In ihrer Studie berücksichtigten die Wissenschaftler auch Waldbrände nicht. Hintergrund: Nach der offiziellen Statistik lag der Schaden hierdurch aufgrund eines niedrig angesetzten Kostensatzes im Sommer 2018 nur bei 2,6 Millionen. Auch in vielen anderen europäischen Ländern wüteten in diesem Sommer jedoch Waldbrände. Nach Angaben des Deutschen Feuerwehrverbandes verbrannten bis Mitte August bundesweit fast 4300 Hektar – ein Vielfaches des jährlichen Durchschnittswerts von knapp 776 Hektar (seit 1991). Trenczek beziffert die Schäden auf 615 Millionen.
Konsequenzen
Die Bundesregierung will mehr Geld in Klimaschutz und Klimaanpassung investieren. Grundlage dafür ist die Klimawirkungs- und Risikoanalyse von 2021. Notwendig seien mehr Schutzgebiete und eine nachhaltige Landnutzung, heißt es in der Studie, die alle sechs Jahre herauskommt.
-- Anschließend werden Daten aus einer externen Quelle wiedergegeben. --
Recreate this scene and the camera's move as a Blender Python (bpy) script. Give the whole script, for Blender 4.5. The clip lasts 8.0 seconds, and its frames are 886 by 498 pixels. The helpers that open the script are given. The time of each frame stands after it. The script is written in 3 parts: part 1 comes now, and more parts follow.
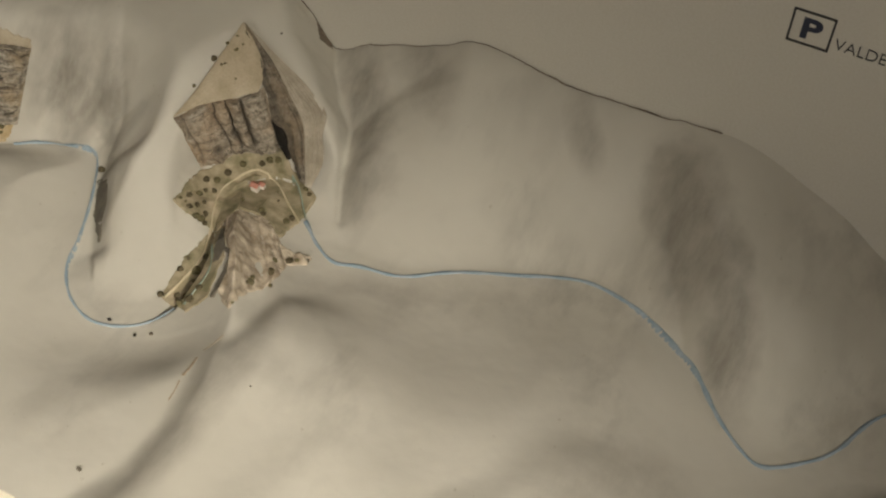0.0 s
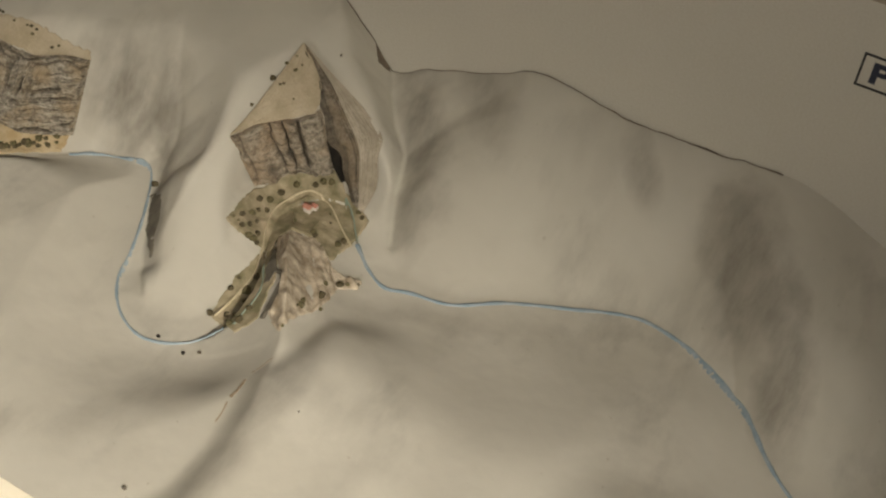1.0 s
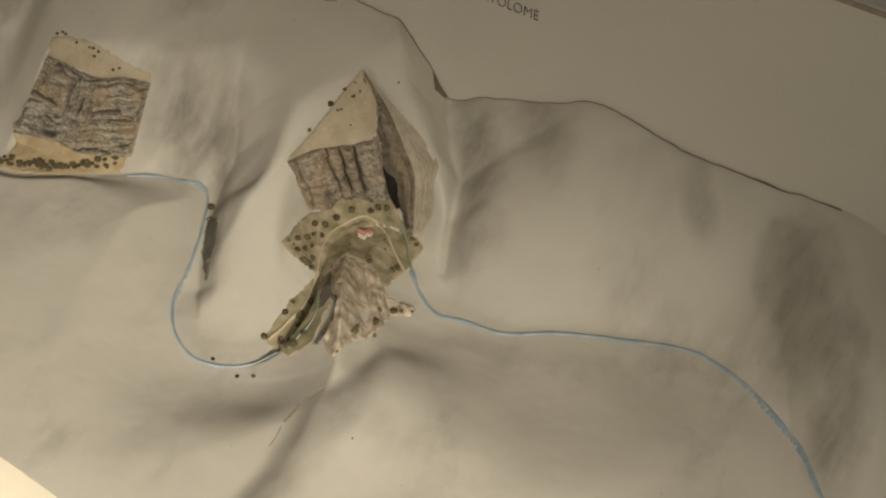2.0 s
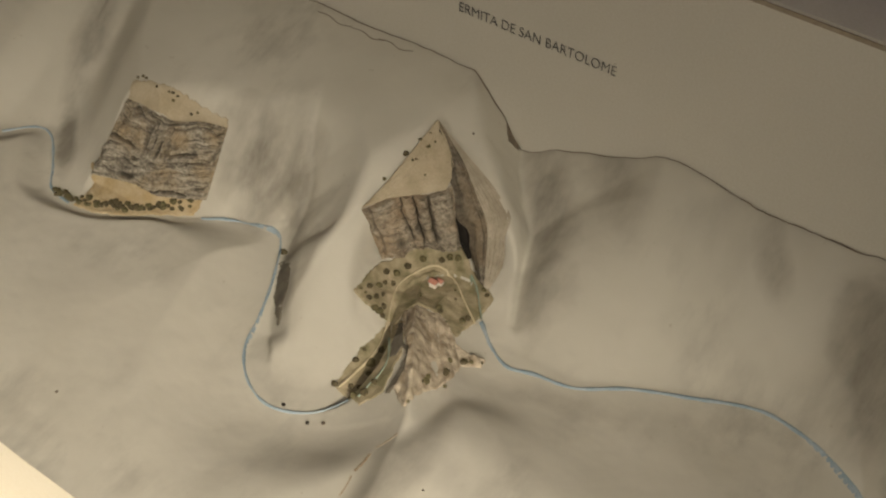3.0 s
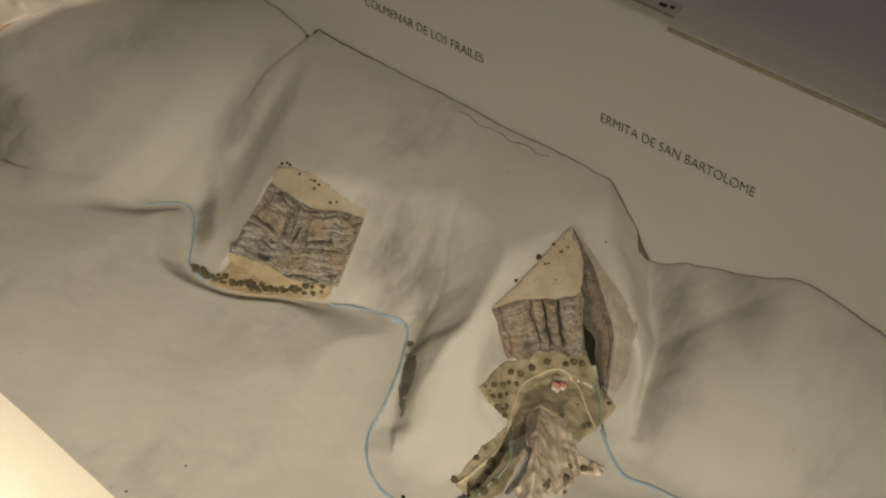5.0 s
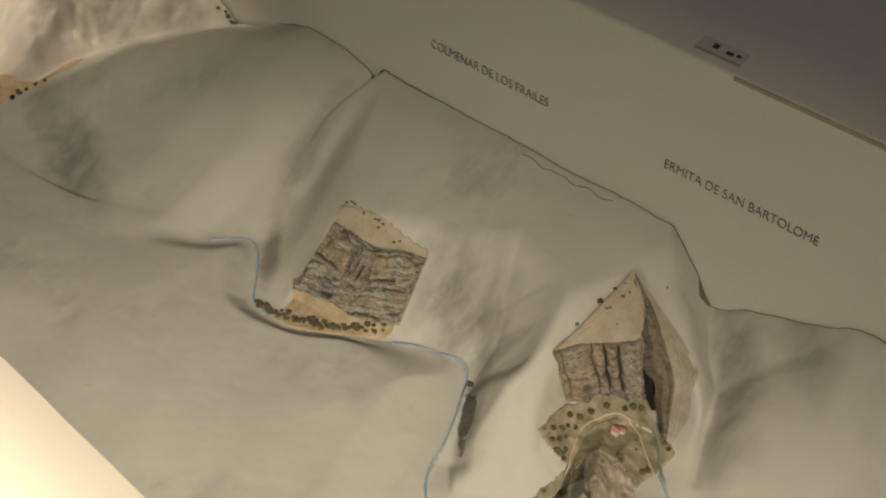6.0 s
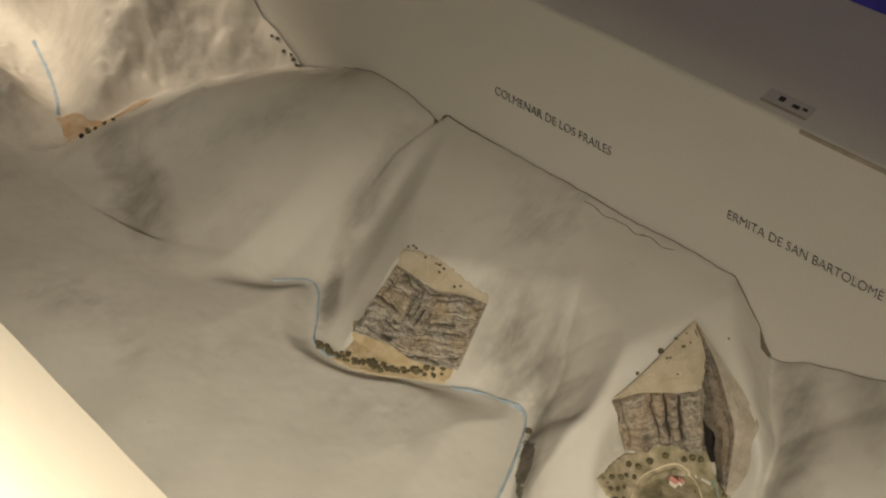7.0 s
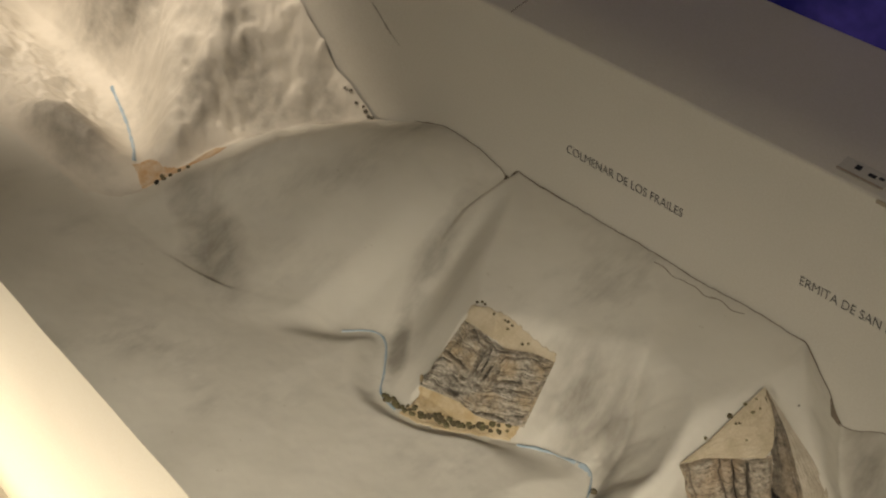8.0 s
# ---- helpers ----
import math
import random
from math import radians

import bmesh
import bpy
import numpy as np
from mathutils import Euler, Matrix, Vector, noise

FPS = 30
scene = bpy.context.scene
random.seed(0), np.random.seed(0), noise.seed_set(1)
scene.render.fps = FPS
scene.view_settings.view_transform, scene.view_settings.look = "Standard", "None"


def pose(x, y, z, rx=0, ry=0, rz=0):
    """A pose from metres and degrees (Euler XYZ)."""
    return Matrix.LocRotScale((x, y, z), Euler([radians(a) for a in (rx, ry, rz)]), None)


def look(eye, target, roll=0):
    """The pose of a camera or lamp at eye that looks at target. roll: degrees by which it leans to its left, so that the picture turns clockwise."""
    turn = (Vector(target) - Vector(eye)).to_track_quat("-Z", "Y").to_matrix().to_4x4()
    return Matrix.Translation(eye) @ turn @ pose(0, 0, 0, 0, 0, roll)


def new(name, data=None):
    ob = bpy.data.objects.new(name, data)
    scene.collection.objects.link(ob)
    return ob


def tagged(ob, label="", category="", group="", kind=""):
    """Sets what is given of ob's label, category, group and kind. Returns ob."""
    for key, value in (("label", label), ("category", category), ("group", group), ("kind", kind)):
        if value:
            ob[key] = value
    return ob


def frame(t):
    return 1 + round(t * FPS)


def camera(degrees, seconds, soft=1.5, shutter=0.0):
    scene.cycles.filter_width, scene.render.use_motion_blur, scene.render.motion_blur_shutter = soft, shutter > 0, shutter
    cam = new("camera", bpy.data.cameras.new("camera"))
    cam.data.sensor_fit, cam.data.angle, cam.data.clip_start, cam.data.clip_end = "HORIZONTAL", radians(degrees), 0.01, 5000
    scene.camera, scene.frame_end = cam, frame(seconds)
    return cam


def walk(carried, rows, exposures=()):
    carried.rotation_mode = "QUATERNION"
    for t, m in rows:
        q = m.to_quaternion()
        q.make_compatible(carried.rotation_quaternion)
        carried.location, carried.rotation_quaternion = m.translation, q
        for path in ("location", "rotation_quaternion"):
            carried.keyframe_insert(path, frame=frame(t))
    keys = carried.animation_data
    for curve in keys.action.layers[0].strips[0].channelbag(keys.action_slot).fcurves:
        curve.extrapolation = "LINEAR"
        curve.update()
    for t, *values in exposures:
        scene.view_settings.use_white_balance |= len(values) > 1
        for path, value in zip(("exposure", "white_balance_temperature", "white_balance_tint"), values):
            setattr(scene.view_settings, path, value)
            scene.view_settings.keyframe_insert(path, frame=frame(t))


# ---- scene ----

# ---------------------------------------------------------------- camera
cam = camera(38.3, 8.0, soft=2.2)
ROWS = [
    (0.0, 0.6973, -0.9866, 1.5941, 39.772, -1.609, 26.555),
    (0.5, 0.6815, -0.9828, 1.5930, 40.058, -1.787, 28.057),
    (1.0, 0.6654, -0.9796, 1.5985, 40.161, -2.184, 29.264),
    (1.5, 0.6571, -0.9805, 1.6020, 40.370, -2.014, 30.195),
    (3.0, 0.6161, -0.9929, 1.6157, 42.618, -1.215, 33.699),
    (3.5, 0.6032, -0.9995, 1.6240, 43.373, -1.338, 35.197),
    (4.0, 0.5908, -1.0085, 1.6346, 44.181, -1.662, 36.847),
    (4.5, 0.5812, -1.0166, 1.6401, 45.245, -1.710, 38.165),
    (6.0, 0.5607, -1.0366, 1.6658, 47.377, -0.923, 41.725),
    (6.5, 0.5565, -1.0377, 1.6742, 48.138, -0.653, 43.050),
    (7.0, 0.5491, -1.0468, 1.6792, 49.001, -0.325, 44.106),
    (7.5, 0.5408, -1.0515, 1.6858, 49.802, 0.032, 45.332),
    (8.0, 0.5303, -1.0571, 1.7009, 50.771, 0.047, 46.914),
]
walk(cam, [(t, pose(*r)) for t, *r in ROWS], exposures=[(0.0, -0.07, 6380, 10), (3.0, -0.1, 6760, 10), (6.0, -0.04, 6680, 10), (8.0, 0.02, 6680, 10)])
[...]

Darüber hinaus müsse die Versiegelung durch Siedlungs- und Verkehrsflächen zurückgefahren werden.
Bei den meisten Maßnahmen dauert es der Analyse zufolge allerdings sehr lange, bis sie wirksam werden – der Waldumbau in der Forstwirtschaft mehr als 50 Jahre. Wegen Hitzewellen und Trockenjahren gerät vor allem die eigentlich in Skandinavien beheimatete Fichte unter Druck. Im Harz und anderen Regionen Deutschlands sind riesige Flächen abgestorben. Auf Monokulturen sollen stabilere, gemischte Wälder folgen.
1,5-Grad-Ziel
Insbesondere Forst- und Landwirtschaft müssen sich an den Klimawandel anpassen – jede eingesparte Tonne CO2 zählt. Schon vor der COP27 haben die Vereinten Nationen weltweit radikale Veränderungen in allen Wirtschaftszweigen gefordert: Mit den vor einem Jahr bei COP26 in Glasgow auf den Weg gebrachten CO2-Einsparungen werde sich die Erde bis zum Ende des Jahrhunderts um 2,4 bis 2,6 Grad erwärmen – deutlich mehr als der 2015 in Paris beschlossene Wert von höchstens 1,5 Grad.